The heated demand is leading to a drive for talent thereby heating up the salaries in onshore and offshore geographies – thereby increasing the cost to serve for Consulting service providers by as much as 10%-20% on a fully-loaded op-cost per FTE basis depending on the underlying technology type and resource seniority. However, enterprises remain cautious and price sensitive on consulting spend and >80% of consulting engagements have some form or fashion of line-of-sight into tangible outcomes / impact.
Currently, the preferred pricing models for S&C are fixed fee based for clearly ring-fenced scope, outcomes, timelines, and with contractual flexibility to pause and/or terminate. Enterprises are also open to risk-gain share mechanisms BUT should be tread with utmost clarity and thought on scope due-diligence, underlying assumptions, dependencies, and outcome versus risk thresholds, else can be detrimental to an already diminishing margin turf for service providers.

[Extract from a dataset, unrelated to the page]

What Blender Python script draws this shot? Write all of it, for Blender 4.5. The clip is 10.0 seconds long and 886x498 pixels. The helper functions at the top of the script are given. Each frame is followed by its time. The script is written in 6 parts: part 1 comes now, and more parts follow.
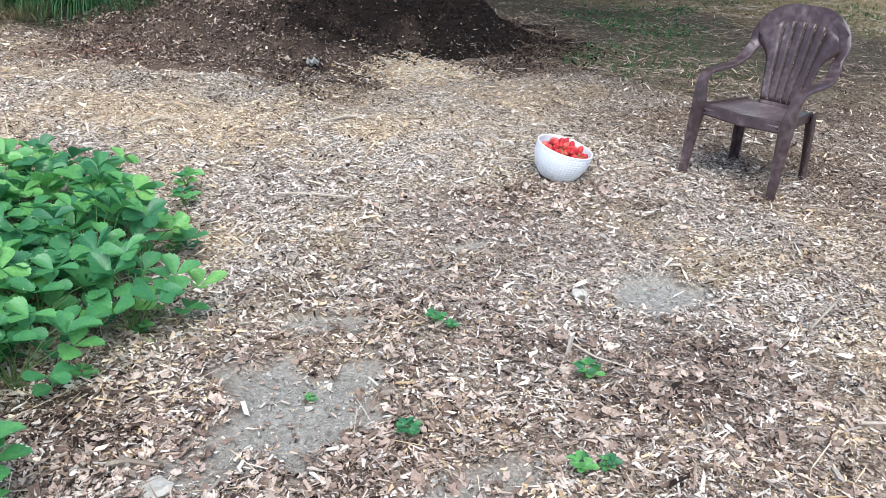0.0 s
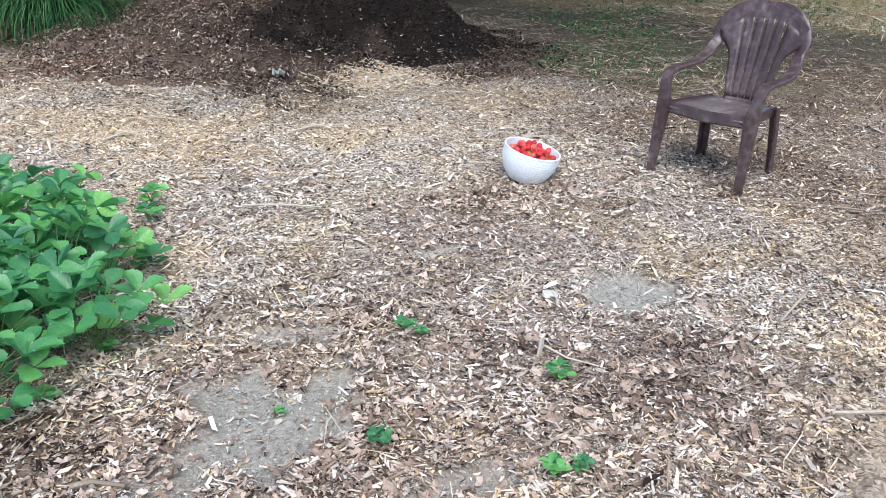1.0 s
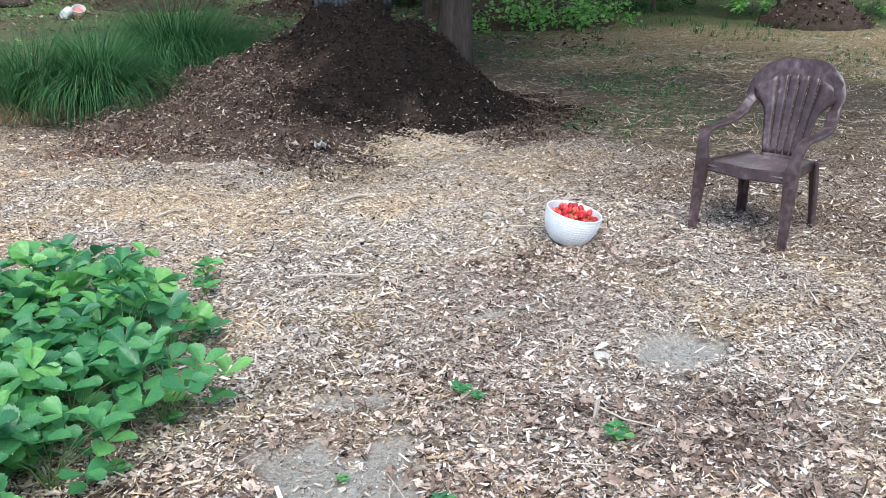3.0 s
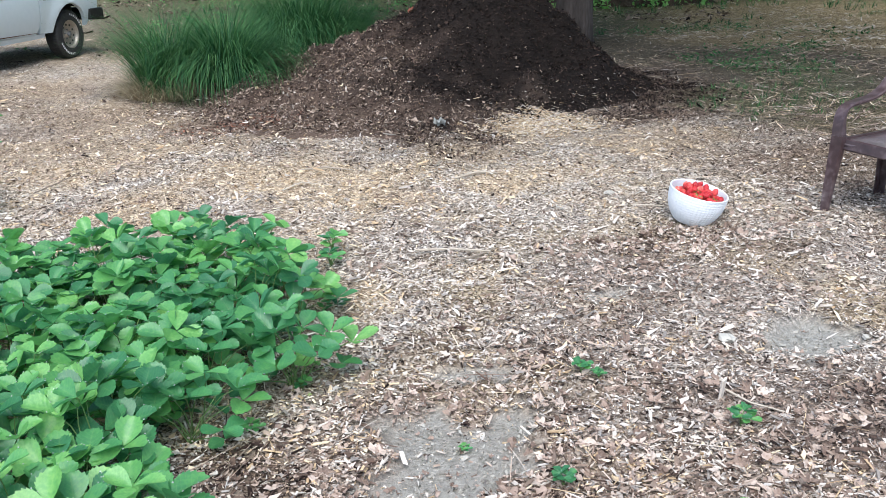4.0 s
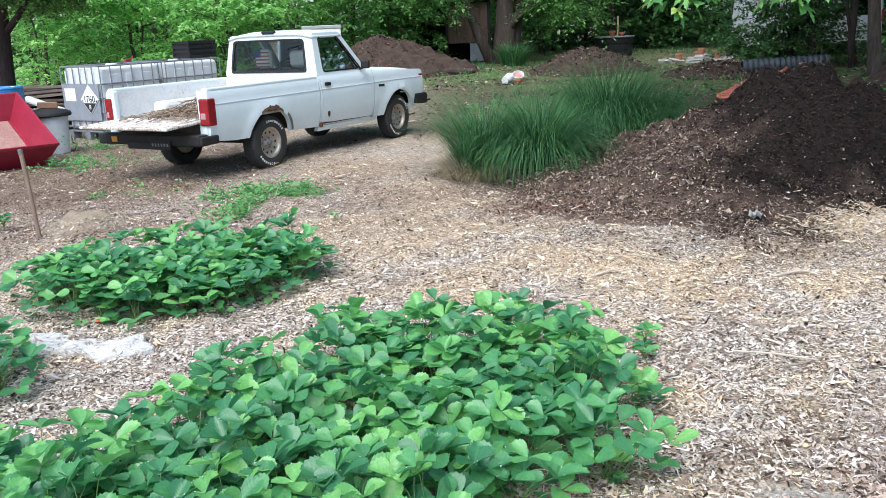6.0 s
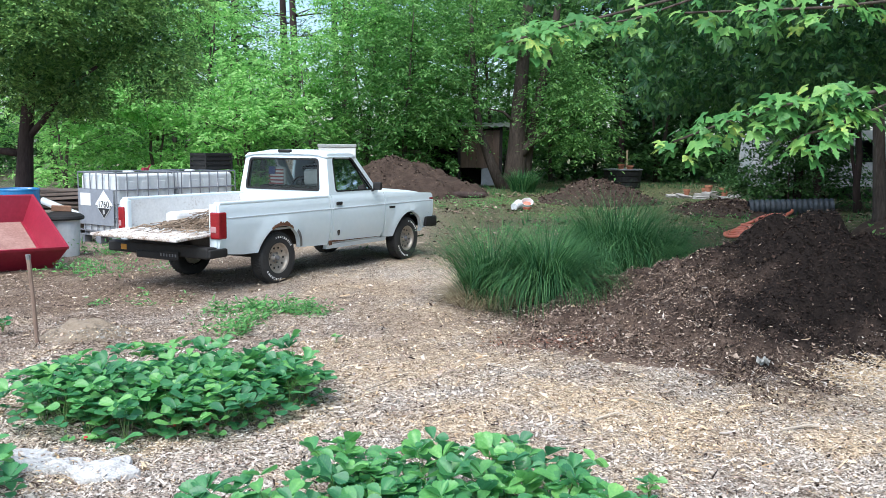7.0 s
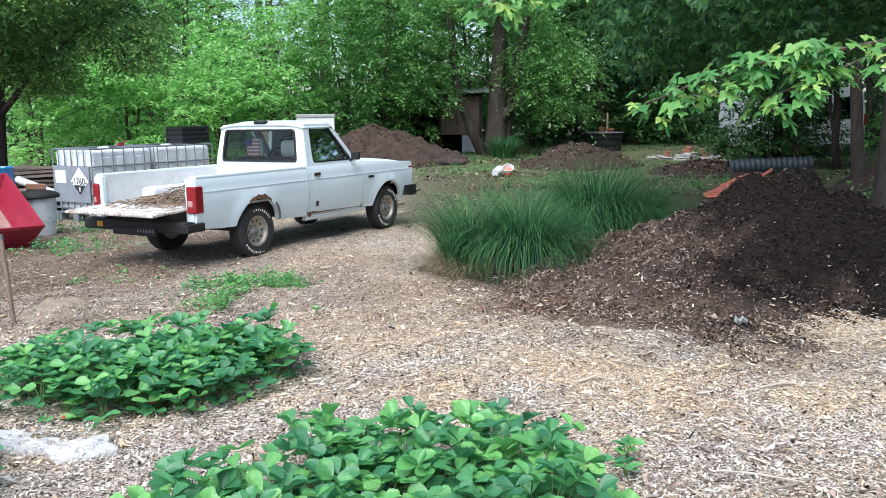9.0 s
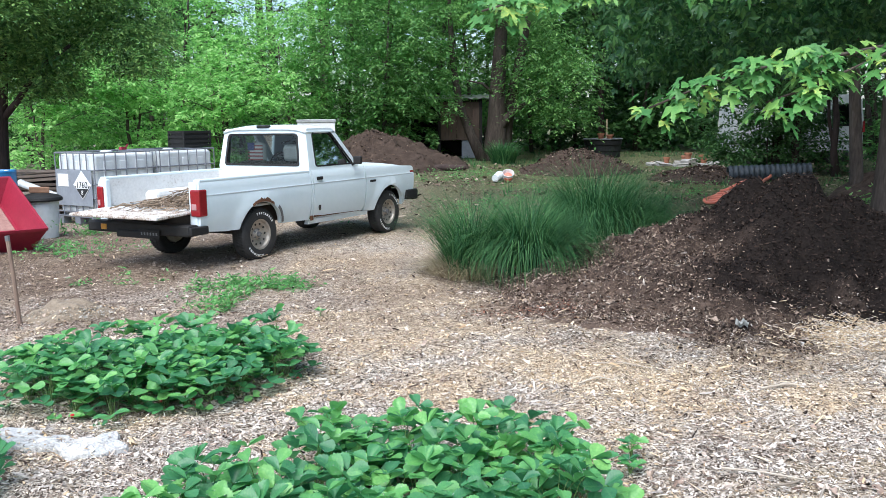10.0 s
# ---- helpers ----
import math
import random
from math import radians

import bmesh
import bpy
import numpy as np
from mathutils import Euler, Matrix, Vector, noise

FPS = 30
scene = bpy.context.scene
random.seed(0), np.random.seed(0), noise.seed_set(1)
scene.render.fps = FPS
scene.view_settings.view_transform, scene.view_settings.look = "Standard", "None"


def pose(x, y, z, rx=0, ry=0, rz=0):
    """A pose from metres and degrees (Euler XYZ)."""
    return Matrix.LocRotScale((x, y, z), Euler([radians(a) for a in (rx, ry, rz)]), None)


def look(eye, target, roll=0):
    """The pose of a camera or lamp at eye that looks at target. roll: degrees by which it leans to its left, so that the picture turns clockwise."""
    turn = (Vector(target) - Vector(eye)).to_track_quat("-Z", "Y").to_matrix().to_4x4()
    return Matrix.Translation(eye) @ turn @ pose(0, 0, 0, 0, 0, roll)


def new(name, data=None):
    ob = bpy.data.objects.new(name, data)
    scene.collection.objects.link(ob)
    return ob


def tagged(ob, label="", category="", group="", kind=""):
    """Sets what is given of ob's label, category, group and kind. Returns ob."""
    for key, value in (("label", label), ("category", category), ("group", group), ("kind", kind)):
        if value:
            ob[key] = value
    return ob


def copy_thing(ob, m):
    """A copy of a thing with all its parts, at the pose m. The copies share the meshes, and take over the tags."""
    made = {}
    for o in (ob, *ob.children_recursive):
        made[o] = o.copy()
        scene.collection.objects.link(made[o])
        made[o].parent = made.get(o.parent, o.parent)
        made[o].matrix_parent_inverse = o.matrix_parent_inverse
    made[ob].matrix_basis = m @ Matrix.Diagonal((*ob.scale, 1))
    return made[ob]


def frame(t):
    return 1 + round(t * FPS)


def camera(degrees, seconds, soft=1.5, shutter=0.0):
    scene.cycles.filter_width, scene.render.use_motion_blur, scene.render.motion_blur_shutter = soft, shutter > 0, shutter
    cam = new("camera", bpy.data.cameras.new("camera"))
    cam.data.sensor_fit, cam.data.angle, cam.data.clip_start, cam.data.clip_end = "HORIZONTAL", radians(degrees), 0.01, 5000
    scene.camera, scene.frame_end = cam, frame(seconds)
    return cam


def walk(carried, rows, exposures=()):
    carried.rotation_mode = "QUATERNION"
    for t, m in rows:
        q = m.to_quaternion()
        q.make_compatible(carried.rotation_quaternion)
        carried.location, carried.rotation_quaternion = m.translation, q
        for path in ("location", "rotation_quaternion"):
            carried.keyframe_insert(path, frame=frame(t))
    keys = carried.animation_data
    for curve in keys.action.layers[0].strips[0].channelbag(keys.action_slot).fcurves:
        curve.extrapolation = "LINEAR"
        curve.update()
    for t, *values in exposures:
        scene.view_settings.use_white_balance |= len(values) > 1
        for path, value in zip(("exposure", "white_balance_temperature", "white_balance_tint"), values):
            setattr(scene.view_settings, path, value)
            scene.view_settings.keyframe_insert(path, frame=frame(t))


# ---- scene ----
cam = camera(54.0, 10.0, soft=0.72)


PATH = [
    (0, (0.246, 0.005, 1.412), (1.072, 1.645, 0.619), 4.2),
    (0.5, (0.273, 0.01, 1.407), (1.139, 1.638, 0.634), 3.6),
    (1, (0.286, 0.003, 1.399), (1.159, 1.627, 0.625), 2.7),
    (1.5, (0.28, -0.012, 1.405), (1.166, 1.62, 0.662), 1.8),
    (2, (0.246, -0.016, 1.42), (1.147, 1.636, 0.743), 2.1),
    (2.2, (0.236, -0.006, 1.426), (1.124, 1.663, 0.774), 1.6),
    (3.3, (0.191, -0.032, 1.439), (0.973, 1.691, 0.79), -0.4),
    (3.5, (0.179, -0.036, 1.437), (0.918, 1.703, 0.78), -0.5),
    (4, (0.153, -0.03, 1.434), (0.735, 1.756, 0.747), -1.3),
    (4.5, (0.085, -0.035, 1.44), (0.346, 1.808, 0.708), -2.9),
    (5, (0.033, -0.045, 1.451), (0.106, 1.821, 0.736), -2.4),
    (5.5, (-0.005, -0.051, 1.46), (-0.042, 1.83, 0.783), -2.0),
    (6, (0.001, -0.035, 1.505), (-0.035, 1.901, 1.008), -2.6),
    (6.2, (0.002, -0.016, 1.518), (-0.033, 1.951, 1.16), -2.3),
    (7.3, (-0.007, 0.037, 1.588), (-0.049, 2.023, 1.359), 1.0),
    (7.5, (-0.005, 0.038, 1.59), (-0.041, 2.024, 1.353), 0.5),
    (8, (0.004, 0.042, 1.588), (-0.016, 2.025, 1.33), -0.3),
    (8.5, (0.035, 0.053, 1.582), (0.028, 2.033, 1.303), -0.7),
    (9, (0.047, 0.058, 1.576), (0.041, 2.034, 1.271), -0.9),
    (9.5, (0.033, 0.046, 1.575), (0.029, 2.024, 1.278), -0.9),
    (10, (0.007, -0.002, 1.558), (0.005, 1.976, 1.267), -0.7),
]
walk(cam, [(t, look(eye, target, roll)) for t, eye, target, roll in PATH], [(0, 0.62, 5950, 8), (4, 0.65, 5950, 8), (6, 0.82, 5950, 8), (10, 0.82, 5950, 8)])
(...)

Since the cost to serve for S&C is expected to remain elevated in the near to medium term, this segment of business is expected to see margin pressure. A negative margin scenario is only to be expected if providers do not push for a well-defined scope or outcomes, do not size/solution the effort and staffing accurately, or undercut strategically or competitively for downstream execution-led gains. Opportunistically leveraging the perceived ‘premium and niche skills’ market can offer consulting providers with some margin-cushion at a deal-level.